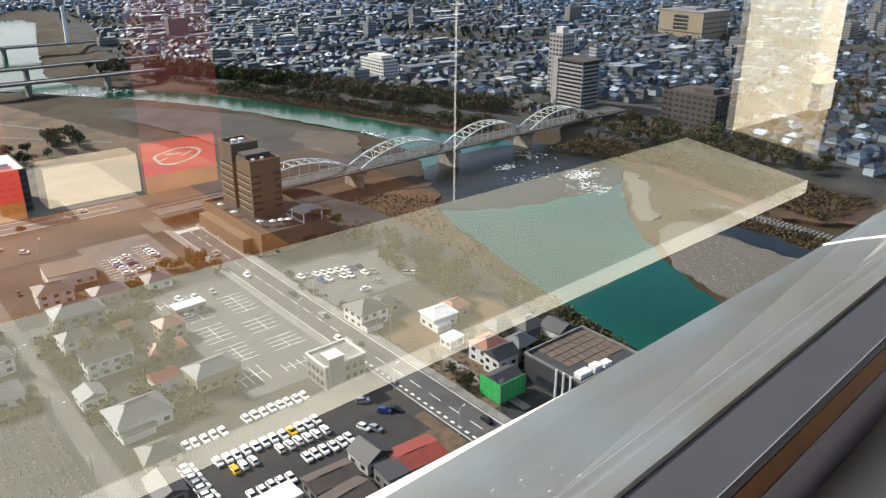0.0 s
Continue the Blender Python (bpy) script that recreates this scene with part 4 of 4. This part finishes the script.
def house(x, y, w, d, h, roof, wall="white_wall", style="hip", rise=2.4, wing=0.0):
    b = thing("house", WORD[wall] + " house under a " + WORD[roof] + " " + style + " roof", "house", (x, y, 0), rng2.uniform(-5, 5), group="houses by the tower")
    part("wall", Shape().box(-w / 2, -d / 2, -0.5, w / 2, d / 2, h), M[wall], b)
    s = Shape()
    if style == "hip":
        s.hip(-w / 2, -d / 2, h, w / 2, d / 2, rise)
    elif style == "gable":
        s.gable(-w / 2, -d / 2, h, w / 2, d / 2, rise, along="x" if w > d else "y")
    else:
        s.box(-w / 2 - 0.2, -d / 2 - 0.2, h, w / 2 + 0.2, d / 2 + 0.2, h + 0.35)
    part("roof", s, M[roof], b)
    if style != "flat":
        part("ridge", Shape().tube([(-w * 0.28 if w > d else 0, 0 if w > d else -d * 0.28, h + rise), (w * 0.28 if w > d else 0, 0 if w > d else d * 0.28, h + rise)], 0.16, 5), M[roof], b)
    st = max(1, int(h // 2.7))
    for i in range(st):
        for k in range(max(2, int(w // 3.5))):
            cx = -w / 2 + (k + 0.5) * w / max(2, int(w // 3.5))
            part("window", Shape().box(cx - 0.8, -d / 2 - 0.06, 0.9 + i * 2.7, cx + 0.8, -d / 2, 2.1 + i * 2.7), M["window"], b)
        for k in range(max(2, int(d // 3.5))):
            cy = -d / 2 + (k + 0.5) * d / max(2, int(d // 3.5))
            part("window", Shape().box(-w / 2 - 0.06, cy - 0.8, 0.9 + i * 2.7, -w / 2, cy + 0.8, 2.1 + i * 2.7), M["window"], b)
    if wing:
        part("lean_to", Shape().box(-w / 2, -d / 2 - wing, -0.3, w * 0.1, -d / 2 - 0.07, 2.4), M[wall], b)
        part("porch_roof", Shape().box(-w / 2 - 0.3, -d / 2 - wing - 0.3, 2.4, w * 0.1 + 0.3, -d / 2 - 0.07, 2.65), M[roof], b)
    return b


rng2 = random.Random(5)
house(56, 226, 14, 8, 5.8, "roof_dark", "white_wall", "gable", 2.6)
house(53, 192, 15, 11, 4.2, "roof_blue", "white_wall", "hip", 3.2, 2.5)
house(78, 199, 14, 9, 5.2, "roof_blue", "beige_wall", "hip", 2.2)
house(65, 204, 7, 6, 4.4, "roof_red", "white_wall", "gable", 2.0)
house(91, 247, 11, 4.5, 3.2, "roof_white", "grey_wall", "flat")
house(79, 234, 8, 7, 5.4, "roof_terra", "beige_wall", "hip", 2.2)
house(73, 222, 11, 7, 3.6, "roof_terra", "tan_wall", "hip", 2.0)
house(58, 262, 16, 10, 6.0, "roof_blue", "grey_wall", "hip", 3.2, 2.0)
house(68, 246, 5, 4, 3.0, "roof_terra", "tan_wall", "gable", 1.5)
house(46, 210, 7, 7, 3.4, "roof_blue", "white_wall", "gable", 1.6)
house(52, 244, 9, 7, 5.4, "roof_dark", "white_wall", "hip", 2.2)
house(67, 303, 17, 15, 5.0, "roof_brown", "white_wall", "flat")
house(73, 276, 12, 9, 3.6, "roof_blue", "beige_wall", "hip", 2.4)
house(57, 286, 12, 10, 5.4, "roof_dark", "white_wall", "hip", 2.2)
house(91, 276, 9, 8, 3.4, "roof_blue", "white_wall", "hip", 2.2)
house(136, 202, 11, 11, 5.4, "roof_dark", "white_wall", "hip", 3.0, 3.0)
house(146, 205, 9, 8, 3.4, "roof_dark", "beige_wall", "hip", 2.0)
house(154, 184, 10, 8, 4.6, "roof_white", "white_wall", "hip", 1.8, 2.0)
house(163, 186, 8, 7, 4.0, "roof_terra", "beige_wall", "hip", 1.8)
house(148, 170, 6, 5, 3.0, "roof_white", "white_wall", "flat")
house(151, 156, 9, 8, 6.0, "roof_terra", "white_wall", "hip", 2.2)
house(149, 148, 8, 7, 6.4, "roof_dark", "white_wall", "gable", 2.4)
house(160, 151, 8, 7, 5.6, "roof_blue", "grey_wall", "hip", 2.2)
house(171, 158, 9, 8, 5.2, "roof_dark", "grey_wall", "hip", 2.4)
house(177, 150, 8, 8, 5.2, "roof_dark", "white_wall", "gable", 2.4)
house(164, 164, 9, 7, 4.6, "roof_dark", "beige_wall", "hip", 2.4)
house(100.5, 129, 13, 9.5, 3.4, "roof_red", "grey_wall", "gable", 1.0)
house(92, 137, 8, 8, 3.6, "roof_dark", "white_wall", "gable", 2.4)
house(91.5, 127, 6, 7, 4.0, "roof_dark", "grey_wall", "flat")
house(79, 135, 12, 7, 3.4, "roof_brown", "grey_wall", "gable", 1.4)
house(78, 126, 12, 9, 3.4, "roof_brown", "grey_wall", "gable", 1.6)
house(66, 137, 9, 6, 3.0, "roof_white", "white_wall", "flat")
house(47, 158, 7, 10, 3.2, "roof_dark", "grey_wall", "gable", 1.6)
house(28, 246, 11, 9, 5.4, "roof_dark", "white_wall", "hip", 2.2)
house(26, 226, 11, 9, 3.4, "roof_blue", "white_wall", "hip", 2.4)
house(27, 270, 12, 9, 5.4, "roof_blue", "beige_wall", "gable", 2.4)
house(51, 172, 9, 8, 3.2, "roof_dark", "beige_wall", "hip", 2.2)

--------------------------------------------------

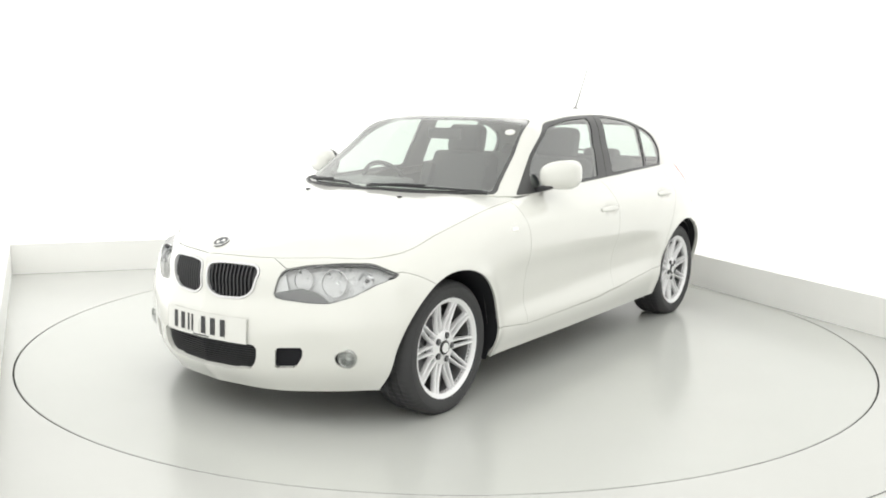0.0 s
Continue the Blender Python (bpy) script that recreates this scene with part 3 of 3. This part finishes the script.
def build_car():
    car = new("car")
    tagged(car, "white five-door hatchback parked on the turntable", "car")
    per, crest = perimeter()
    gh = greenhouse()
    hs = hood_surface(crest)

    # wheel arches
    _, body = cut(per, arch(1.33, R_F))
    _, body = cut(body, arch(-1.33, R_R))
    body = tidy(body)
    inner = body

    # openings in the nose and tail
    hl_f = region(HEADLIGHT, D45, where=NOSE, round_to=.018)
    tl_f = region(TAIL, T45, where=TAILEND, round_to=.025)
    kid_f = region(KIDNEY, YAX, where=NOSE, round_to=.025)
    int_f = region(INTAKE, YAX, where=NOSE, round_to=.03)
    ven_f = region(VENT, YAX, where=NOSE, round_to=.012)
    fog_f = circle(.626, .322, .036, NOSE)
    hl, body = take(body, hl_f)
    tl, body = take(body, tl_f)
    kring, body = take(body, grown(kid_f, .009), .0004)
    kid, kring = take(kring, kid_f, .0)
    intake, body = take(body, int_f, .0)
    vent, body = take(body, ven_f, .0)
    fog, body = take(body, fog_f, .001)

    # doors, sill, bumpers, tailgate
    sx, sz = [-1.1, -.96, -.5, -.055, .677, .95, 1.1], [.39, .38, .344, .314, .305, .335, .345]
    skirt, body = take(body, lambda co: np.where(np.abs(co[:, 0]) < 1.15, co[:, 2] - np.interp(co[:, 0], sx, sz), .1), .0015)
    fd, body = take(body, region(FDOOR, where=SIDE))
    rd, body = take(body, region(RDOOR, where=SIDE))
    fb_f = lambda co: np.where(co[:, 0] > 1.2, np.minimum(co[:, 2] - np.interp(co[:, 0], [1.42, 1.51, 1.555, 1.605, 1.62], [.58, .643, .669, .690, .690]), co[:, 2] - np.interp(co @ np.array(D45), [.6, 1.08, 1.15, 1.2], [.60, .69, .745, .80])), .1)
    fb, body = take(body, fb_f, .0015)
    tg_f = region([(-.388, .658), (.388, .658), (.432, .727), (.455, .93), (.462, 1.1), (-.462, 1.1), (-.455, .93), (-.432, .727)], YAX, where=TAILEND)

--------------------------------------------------

# WHAT YOU HAVE TO DO
Write out each line exactly as it appears, from the line with "3. This part finishes the script." up to and including the line with "inner = body".

# RESULT
Continue the Blender Python (bpy) script that recreates this scene with part 3 of 3. This part finishes the script.
def build_car():
    car = new("car")
    tagged(car, "white five-door hatchback parked on the turntable", "car")
    per, crest = perimeter()
    gh = greenhouse()
    hs = hood_surface(crest)

    # wheel arches
    _, body = cut(per, arch(1.33, R_F))
    _, body = cut(body, arch(-1.33, R_R))
    body = tidy(body)
    inner = body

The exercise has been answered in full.